**Data extracted from a collection:**
· · ·

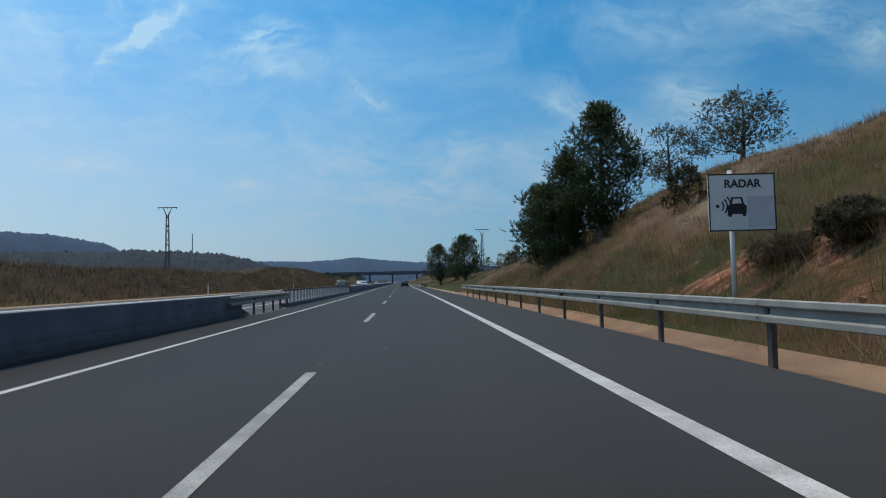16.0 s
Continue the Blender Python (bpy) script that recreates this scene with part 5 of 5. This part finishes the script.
for i, (s, o, h) in enumerate(((930, 64, 15), (938, 71, 16), (925, 77, 14), (945, 58, 13))):
    plant("roadside_tree", s, o, h, 9.0, "pine", PINE, "tall dark evergreen tree before the white building", "tree", 340 + i, 40, 60, 2.6)
building(1010, 82, gz(1010, 82), 9, 9, 19.5, 5, 4, "white block of a building among trees on the hill")
building(655, 33, gz(655, 33), 8, 7, 6.5, 2, 3, "small white house above the cutting")


def far_hills(name, cx, cy, b0, b1, r0, r1, height, label, mat, crowns=1.0):
    """Rolling hills across a range of bearings (degrees left of the first heading), seen from near cx, cy."""
    bs, rs_ = np.radians(np.linspace(b0, b1, 360)), np.linspace(r0, r1, 40)
    B, R = np.meshgrid(bs, rs_, indexing="ij")
    x, y = cx - np.sin(B) * R, cy + np.cos(B) * R
    u = (R - r0) / (r1 - r0)
    z = height(np.degrees(B)) * np.sin(np.clip(u * 1.4, 0, 1) * math.pi / 2) ** 1.5 + 5 * lumps(x, y, 320, 51) * u + 2.0 * lumps(x, y, 90, 52) * u + 3.0 * crowns * lumps(x, y, 24, 53) * u + 2.2 * crowns * np.random.RandomState(54).normal(size=x.shape) * u - 8 * (1 - u)
    n, k = B.shape
    ix = np.arange(n * k).reshape(n, k)
    q = np.stack([ix[:-1, :-1], ix[1:, :-1], ix[1:, 1:], ix[:-1, 1:]], -1).reshape(-1, 4)
    tagged(new(name, mesh_of(name, np.stack([x, y, z], -1).reshape(-1, 3), q, mat, True)), label, "hill", kind="structure")


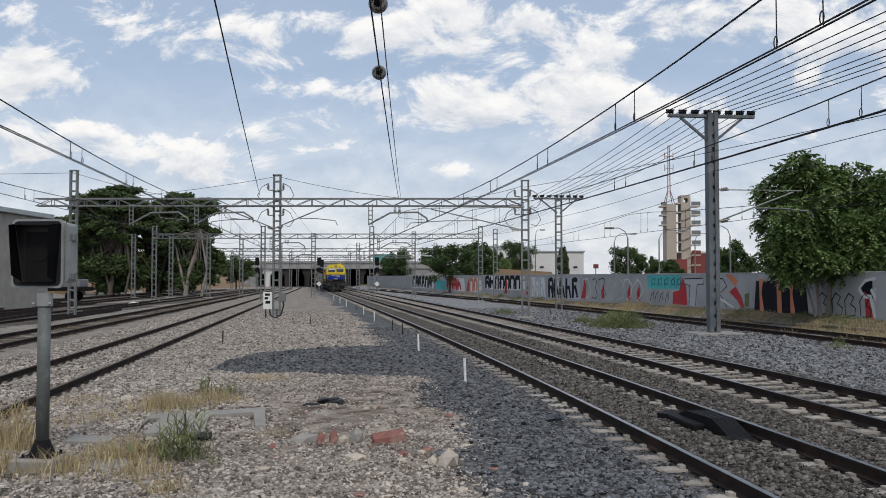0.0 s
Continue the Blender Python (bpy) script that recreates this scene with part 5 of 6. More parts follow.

· · ·

**WRITTEN TASK:** Go over the data above and copy every line that has the word "script" in it.

**REPLY:**
Continue the Blender Python (bpy) script that recreates this scene with part 5 of 5. This part finishes the script.
Continue the Blender Python (bpy) script that recreates this scene with part 5 of 6. More parts follow.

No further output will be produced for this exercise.